Task instructions ▸
Start at the line that has "2 of 4. More parts follow." and stop at the line that has "0.42), 0.1, 0.1)". Print those lines and all lines between them exactly, and nothing more.

======== Entries shown ========

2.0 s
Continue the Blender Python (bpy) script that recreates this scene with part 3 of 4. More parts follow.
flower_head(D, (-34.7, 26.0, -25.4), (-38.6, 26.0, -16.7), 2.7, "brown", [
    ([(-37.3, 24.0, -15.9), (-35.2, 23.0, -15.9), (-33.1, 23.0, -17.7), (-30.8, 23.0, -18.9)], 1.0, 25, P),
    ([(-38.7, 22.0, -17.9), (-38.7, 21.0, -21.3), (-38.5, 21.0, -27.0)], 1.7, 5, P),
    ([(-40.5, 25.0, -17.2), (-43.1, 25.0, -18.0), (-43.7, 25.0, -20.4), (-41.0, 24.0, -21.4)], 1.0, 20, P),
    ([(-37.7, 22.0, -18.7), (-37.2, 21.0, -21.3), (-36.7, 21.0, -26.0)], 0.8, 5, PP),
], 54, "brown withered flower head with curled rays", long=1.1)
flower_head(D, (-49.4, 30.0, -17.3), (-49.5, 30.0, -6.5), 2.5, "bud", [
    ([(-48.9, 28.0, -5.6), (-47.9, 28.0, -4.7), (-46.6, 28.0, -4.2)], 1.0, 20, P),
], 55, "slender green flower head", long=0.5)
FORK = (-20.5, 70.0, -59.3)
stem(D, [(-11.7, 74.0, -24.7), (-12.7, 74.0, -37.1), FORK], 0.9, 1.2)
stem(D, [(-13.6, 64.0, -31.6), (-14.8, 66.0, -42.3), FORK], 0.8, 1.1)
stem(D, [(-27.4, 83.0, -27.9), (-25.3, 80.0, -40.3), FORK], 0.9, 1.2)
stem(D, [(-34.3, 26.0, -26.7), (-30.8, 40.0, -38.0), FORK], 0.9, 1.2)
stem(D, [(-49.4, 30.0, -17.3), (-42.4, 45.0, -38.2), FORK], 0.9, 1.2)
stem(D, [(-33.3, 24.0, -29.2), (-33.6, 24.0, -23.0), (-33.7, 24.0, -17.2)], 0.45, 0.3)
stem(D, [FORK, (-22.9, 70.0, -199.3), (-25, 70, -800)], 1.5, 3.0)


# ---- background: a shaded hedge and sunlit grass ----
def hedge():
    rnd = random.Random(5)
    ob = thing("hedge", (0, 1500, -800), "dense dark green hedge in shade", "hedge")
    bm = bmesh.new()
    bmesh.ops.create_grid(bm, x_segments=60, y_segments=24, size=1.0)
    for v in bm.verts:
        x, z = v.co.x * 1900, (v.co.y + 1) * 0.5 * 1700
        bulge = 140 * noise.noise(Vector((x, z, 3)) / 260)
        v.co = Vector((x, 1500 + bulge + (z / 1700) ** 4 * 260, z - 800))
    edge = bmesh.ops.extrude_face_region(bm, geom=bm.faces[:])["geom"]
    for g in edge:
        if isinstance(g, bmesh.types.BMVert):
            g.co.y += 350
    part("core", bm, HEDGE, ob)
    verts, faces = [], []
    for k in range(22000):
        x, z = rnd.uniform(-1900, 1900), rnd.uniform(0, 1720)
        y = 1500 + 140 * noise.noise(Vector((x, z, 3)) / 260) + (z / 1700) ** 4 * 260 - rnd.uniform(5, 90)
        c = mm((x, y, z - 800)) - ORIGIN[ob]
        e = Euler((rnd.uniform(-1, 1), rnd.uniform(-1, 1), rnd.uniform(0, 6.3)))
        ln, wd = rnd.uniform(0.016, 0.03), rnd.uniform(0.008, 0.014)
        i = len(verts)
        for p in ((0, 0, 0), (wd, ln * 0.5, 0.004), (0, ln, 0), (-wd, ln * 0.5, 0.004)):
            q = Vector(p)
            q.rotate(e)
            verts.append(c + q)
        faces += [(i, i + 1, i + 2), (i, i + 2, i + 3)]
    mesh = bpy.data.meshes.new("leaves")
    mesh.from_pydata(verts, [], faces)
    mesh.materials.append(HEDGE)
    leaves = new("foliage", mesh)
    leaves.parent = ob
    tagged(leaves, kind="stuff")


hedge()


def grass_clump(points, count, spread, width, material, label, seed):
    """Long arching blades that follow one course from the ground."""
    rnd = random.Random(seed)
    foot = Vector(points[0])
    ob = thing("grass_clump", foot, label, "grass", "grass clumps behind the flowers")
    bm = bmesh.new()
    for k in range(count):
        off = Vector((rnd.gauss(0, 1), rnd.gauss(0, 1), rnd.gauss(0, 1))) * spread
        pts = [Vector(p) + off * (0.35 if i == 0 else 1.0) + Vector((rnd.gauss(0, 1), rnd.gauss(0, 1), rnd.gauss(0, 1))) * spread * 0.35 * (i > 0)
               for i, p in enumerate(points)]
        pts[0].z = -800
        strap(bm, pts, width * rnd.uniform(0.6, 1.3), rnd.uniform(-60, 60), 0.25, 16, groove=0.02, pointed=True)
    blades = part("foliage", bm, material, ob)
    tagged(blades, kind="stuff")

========
======== Entries shown ========

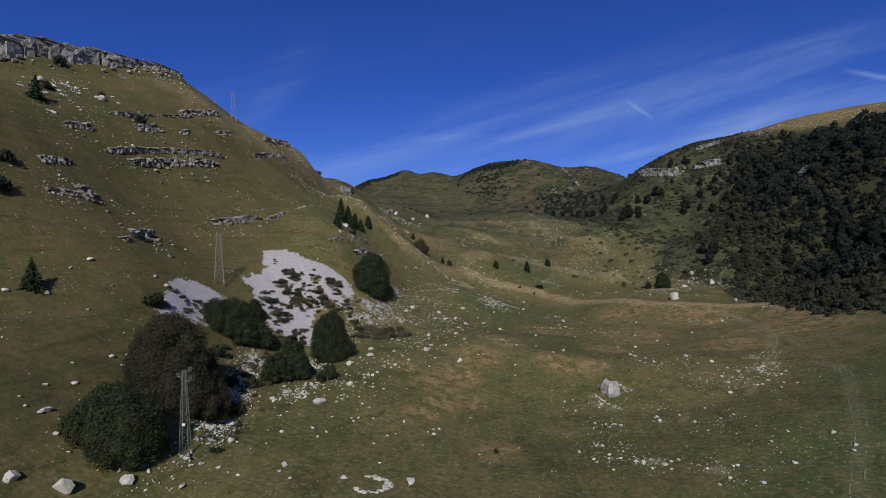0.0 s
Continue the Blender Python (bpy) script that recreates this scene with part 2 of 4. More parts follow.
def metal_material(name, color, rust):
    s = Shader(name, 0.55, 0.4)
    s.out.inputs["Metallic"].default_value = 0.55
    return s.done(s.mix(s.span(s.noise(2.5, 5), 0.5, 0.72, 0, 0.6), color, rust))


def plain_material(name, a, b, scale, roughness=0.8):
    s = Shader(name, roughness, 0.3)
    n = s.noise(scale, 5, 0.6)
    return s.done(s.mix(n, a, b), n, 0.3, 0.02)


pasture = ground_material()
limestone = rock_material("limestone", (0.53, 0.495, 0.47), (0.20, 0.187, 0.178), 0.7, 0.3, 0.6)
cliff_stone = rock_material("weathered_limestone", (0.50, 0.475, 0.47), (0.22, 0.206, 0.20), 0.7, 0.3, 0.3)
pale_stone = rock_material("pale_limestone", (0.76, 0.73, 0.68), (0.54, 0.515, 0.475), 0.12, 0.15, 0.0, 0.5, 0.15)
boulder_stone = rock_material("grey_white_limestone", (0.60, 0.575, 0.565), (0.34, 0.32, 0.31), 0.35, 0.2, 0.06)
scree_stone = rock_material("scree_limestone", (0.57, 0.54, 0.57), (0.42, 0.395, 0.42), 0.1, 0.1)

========

Problem solution ▸
Continue the Blender Python (bpy) script that recreates this scene with part 2 of 4. More parts follow.
def metal_material(name, color, rust):
    s = Shader(name, 0.55, 0.4)
    s.out.inputs["Metallic"].default_value = 0.55
    return s.done(s.mix(s.span(s.noise(2.5, 5), 0.5, 0.72, 0, 0.6), color, rust))


def plain_material(name, a, b, scale, roughness=0.8):
    s = Shader(name, roughness, 0.3)
    n = s.noise(scale, 5, 0.6)
    return s.done(s.mix(n, a, b), n, 0.3, 0.02)


pasture = ground_material()
limestone = rock_material("limestone", (0.53, 0.495, 0.47), (0.20, 0.187, 0.178), 0.7, 0.3, 0.6)
cliff_stone = rock_material("weathered_limestone", (0.50, 0.475, 0.47), (0.22, 0.206, 0.20), 0.7, 0.3, 0.3)
pale_stone = rock_material("pale_limestone", (0.76, 0.73, 0.68), (0.54, 0.515, 0.475), 0.12, 0.15, 0.0, 0.5, 0.15)
boulder_stone = rock_material("grey_white_limestone", (0.60, 0.575, 0.565), (0.34, 0.32, 0.31), 0.35, 0.2, 0.06)
scree_stone = rock_material("scree_limestone", (0.57, 0.54, 0.57), (0.42, 0.395, 0.42), 0.1, 0.1)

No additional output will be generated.